Ontem, enquanto circulava na A1

Ontem, enquanto circulava na A1, tive uma série de ideias que me pareciam sensatas e bem capazes de me anteciparem o futuro.

No entanto, hoje (futuro-de-ontem), parecia-me que já tudo esquecera: o presente era mais do que a soma dos factos, incluía possíveis narrativos infinitos, capazes de deslocalizar o paralítico mais indefeso e, sobretudo, esse presente era feito de uma ausência absoluto daquilo a que costumamos chamar realidade. Apetecia pensar que se tratava de uma fantasia bem real, de coerência total:

- Acabei de chegar. Não te posso dizer nada sobre estes meus vizinhos. Deles, sei tanto como tu. Afinal, creio que insistes em perguntar o que andas aqui a fazer!? Já, agora, diz-me o que é que estás aqui a fazer? Olhando para ti, vestido de negro, será que perdeste alguém? Não teria sido melhor teres-te concentrado no Largo do Rato, em frente da sede do PS? Se queres saber, nunca percebi por que motivo nunca foste bispo, ministro, general, qualquer-coisa-assim? De verdade, estas tuas visitas já me começam a irritar. Perdes deliberadamente tempo, o teu tempo, porque o meu já chegou ao fim! Se ainda aqui continuo, é apenas na expectativa de te ver na TV, a arrasar este povo faminto de ideias. Agora, a minha cabeça reduz-se a um movimento vertical, do tecto para a TV e da TV para o tecto, à espera de te ver cumprir, como diria aquele teu amigo, o Pessoa, outro falhado... ao lado, espreita, o António que insiste em ser o Lobo que abocanha o Antunes e para quem o povo deixou de ter redenção por causa dos malandros que há séculos nos governam...

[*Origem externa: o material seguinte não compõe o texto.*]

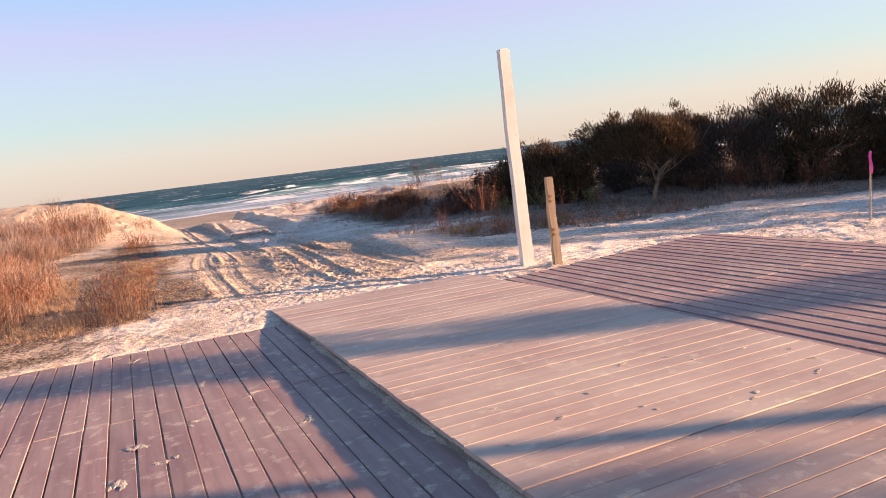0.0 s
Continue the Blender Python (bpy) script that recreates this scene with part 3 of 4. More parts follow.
class Sprays:
    """Collects stems (three-sided tapering tubes) and leaves (small folded diamonds)."""

    def __init__(self):
        self.v, self.f, self.lv, self.lf = [], [], [], []

    def stem(self, pts, r0, r1):
        base, n = len(self.v), len(pts)
        for i, p in enumerate(pts):
            r = r0 + (r1 - r0) * i / (n - 1)
            for k in range(3):
                a = k * 2.094
                self.v.append((p[0] + r * math.cos(a), p[1] + r * math.sin(a), p[2]))
        for i in range(n - 1):
            for k in range(3):
                a, b = base + i * 3 + k, base + i * 3 + (k + 1) % 3
                self.f.append((a, b, b + 3, a + 3))

    def leaf(self, p, d, size, wide=0.35):
        b = len(self.lv)
        d = Vector(d).normalized()
        s = d.cross(Vector((random.uniform(-1, 1), random.uniform(-1, 1), random.uniform(-1, 1)))).normalized() * size * wide
        p = Vector(p)
        m = p + d * size * 0.5
        self.lv += [tuple(p), tuple(m + s), tuple(p + d * size), tuple(m - s)]
        self.lf.append((b, b + 1, b + 2, b + 3))

    def wander(self, p, d, length, n, bend):
        pts, d = [Vector(p)], Vector(d).normalized()
        for _ in range(n):
            d = (d + Vector((random.uniform(-bend, bend), random.uniform(-bend, bend), random.uniform(-bend, bend) * 0.6))).normalized()
            pts.append(pts[-1] + d * length / n)
        return pts, d

    def meshes(self, name, stem_mat, leaf_mat):
        return (array_mesh(name + "_stems", self.v, self.f, stem_mat),
                array_mesh(name + "_leaves", self.lv, self.lf, leaf_mat) if self.lf else None)


def weed_meshes(seed, tall, stems, reach, leafy, twigs, mats):
    random.seed(seed)
    s = Sprays()
    for _ in range(stems):
        a, r = random.uniform(0, 6.28), random.uniform(0, reach)
        lean = random.uniform(0.05, 0.45)
        root = (math.cos(a) * r, math.sin(a) * r, -0.03)
        h = tall * random.uniform(0.55, 1.0)
        pts, _d = s.wander(root, (math.cos(a) * lean, math.sin(a) * lean, 1), h, 6, 0.16)
        s.stem(pts, 0.0045, 0.0018)
        for _ in range(twigs):
            i = random.randint(2, 5)
            b = random.uniform(0, 6.28)
            tp, td = s.wander(pts[i], (math.cos(b), math.sin(b), random.uniform(0.4, 1.2)), h * random.uniform(0.15, 0.4), 2, 0.3)
            s.stem(tp, 0.0025, 0.001)
            for q in tp[1:]:
                if random.random() < leafy:
                    s.leaf(q, (random.uniform(-0.7, 0.7), random.uniform(-0.7, 0.7), random.uniform(0.1, 1.3)), random.uniform(0.02, 0.055), 0.22)
        for q in pts[3:]:
            for _ in range(4):
                if random.random() < leafy:
                    s.leaf(q + Vector((0, 0, random.uniform(-0.05, 0.05))), (random.uniform(-0.8, 0.8), random.uniform(-0.8, 0.8), random.uniform(-0.2, 1.4)), random.uniform(0.02, 0.07), 0.2)
    return s.meshes("weed", *mats)


def plant(name, meshes, x, y, turn, size, label, category, group="", sink=0.0):
    top = empty_thing(name, x, y, ground_z(x, y) - sink, label, category, group)
    top.rotation_euler[2] = turn
    top.scale = (size, size, size)
    mesh_part("stem_tuft", meshes[0], top)
    if meshes[1]:
        mesh_part("foliage", meshes[1], top)
    return top


WEEDS = [weed_meshes(100 + i, 0.75, 12, 0.24, 0.7, 4, (WEED, WEED)) for i in range(5)]
BARE = [weed_meshes(200 + i, 0.8, 12, 0.25, 0.10, 6, (TWIG, WEED)) for i in range(4)]
STALK = [weed_meshes(300 + i, 1.0, 4, 0.12, 0.95, 7, (WEED, WEED)) for i in range(3)]
OLIVE = [weed_meshes(400 + i, 0.5, 22, 0.3, 0.95, 6, (TWIG, GREEN_WEED)) for i in range(2)]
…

- Bem sei que estas minhas palavras te desagradam, que esperavas que te falasse do passado daquelas tias solteironas que conheceste a ler o Retrato de Ricardina, eternas frustradas porque pai-e-mãe as proibiram de namoriscar o encanto-dos-olhos-delas... onde elas viam encanto, eles viam miséria, promisquidade, e por isso o anátema tornou-se prisão húmida e bolorenta, donde se elevava uma tosse assassina que desfez pulmões e rebentou o coração. Mas, afinal, o que é que isso te pode interessar? Pareces doente, só falas de doentes-a-caminho-da-morte... Bem sei que é difícil encontrar assunto para falar comigo e esperas que eu te possa preencher esta hora com o meu baú das memórias. Mas eu já não tenho baú, leváste-o quando tinhas 10-11 anos e, ainda agora, lembro o que te disse: Nesse baú vai o teu derradeiro enxoval...

- Ao olhar o tecto, surpreende-me a cor das ideias; ao baixar à TV, fugazes imagens soltam-se de não te ver... estas minhas ideias são tão brancas como as tuas. Do tecto à TV, é lá que espero ver-te, ouvir-te... e não aqui.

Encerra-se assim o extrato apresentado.